Member of the House of Representatives
- In office 10 April 1946 – 31 March 1947
- Preceded by: Constituency established
- Succeeded by: Constituency abolished
- Constituency: Niigata 2nd

Personal details
- Born: 19 August 1896 Nakauonuma, Niigata, Japan
- Died: 15 March 1979 (aged 82)
- Party: National Cooperative

= Misu Nomura =

Japanese politician (1896–1979)

Misu Nomura (野村ミス; 19 August 1896 – 15 March 1979) was a Japanese politician. She was one of the first group of women elected to the House of Representatives in 1946.

==Biography==
Nomura was born in 1896 in the village of Kuramata in Nakauonuma District of Niigata Prefecture (now part of Tōkamachi). After graduating from Ueno Housekeeper High School in 1919 she worked as a primary school teacher. She married Kojiro Nomura, who worked at the tax office.

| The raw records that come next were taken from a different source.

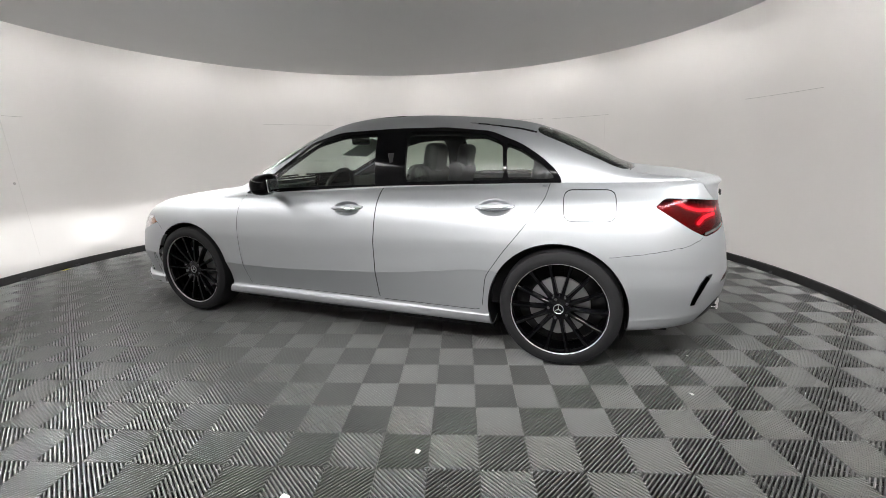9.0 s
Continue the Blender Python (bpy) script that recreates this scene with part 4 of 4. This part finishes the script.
def debris(name, outline, x, y, turn, thick, mat, label, category, bend=0.0):
    """A thin scrap lying on the ribs."""
    bm = bmesh.new()
    n = len(outline)
    low = [bm.verts.new((u, v, 0.0005 + bend * u * u)) for u, v in outline]
    top = [bm.verts.new((u, v, thick + bend * u * u)) for u, v in outline]
    bm.faces.new(low[::-1])
    bm.faces.new(top)
    for i in range(n):
        bm.faces.new((low[i], low[(i + 1) % n], top[(i + 1) % n], top[i]))
    ob = tagged(part(name, bm, mat, smooth=False), label, category)
    ob.matrix_basis = pose(x, y, 0, 0, 0, turn)
    return ob


def scatter_debris():
    debris("paper_scrap", ((-0.05, -0.02), (0.0, -0.026), (0.05, -0.012), (0.042, 0.016), (0.0, 0.022), (-0.042, 0.012)), 2.155, 0.56, 8, 0.002, PAPER, "torn white paper scrap lying on the tiles", "paper scrap", 1.5)
    chips = ((1.753, 0.902, 20, 1.0), (2.275, -1.465, 60, 0.9), (2.868, 1.27, 10, 1.3), (0.948, 2.024, 40, 0.8), (-0.221, 1.986, 75, 0.7), (0.52, 2.08, 15, 0.55), (2.03, -2.578, 50, 0.9))
    for x, y, turn, k in chips:
        o = debris("paper_chip", [(u * k, v * k) for u, v in ((-0.014, -0.008), (0.012, -0.011), (0.016, 0.004), (-0.004, 0.012))], x, y, turn, 0.0015, PAPER, "tiny white paper chip on the tiles", "paper chip")
        tagged(o, group="paper chips on the floor")
    debris("rubber_strip", ((-0.145, -0.022), (0.145, -0.022), (0.145, 0.022), (-0.145, 0.022)), 2.35, 0.515, -70, 0.004, BASE, "flat black rubber strip lying on the tiles", "rubber strip")
    for a in (-0.61, -1.10, -1.42, -2.0):
        r = R - 0.06
        o = debris("tape_scrap", ((-0.03, -0.012), (0.03, -0.015), (0.026, 0.012), (-0.028, 0.014)), CX + r * math.cos(a), CY + r * math.sin(a), math.degrees(a) + 90, 0.003, YELLOW, "scrap of yellow tape at the foot of the wall", "tape scrap")
        tagged(o, group="yellow tape scraps")


floor = build_booth()
car = build_car()
scatter_debris()
lay_tiles(floor)
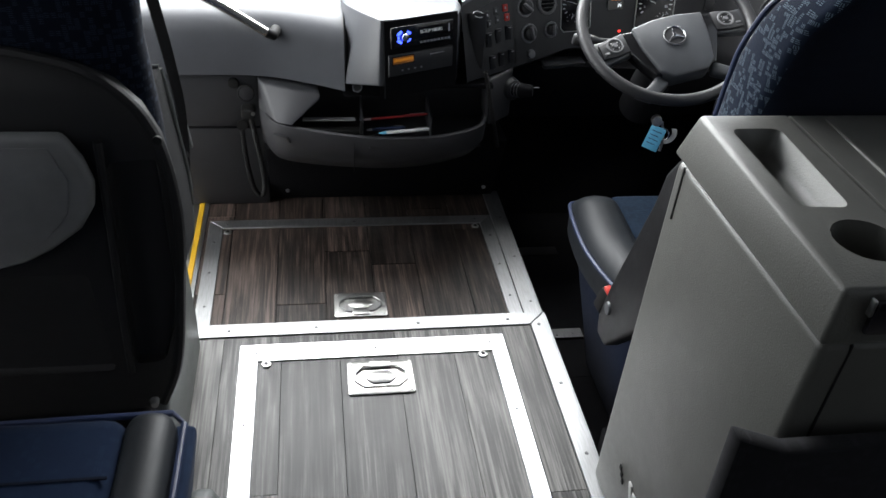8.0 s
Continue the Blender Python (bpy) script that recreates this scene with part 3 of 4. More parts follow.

After World War II, Nomura contested the Niigata 2nd district in the 1946 general elections as an independent candidate, and was elected to the House of Representatives. She was a founding member of the National Cooperative Party (NCP) in 1947, becoming one of its vice presidents. She unsuccessfully contested the 1947 House of Councillors elections as an NCP candidate in Niigata Prefecture. She died in 1979.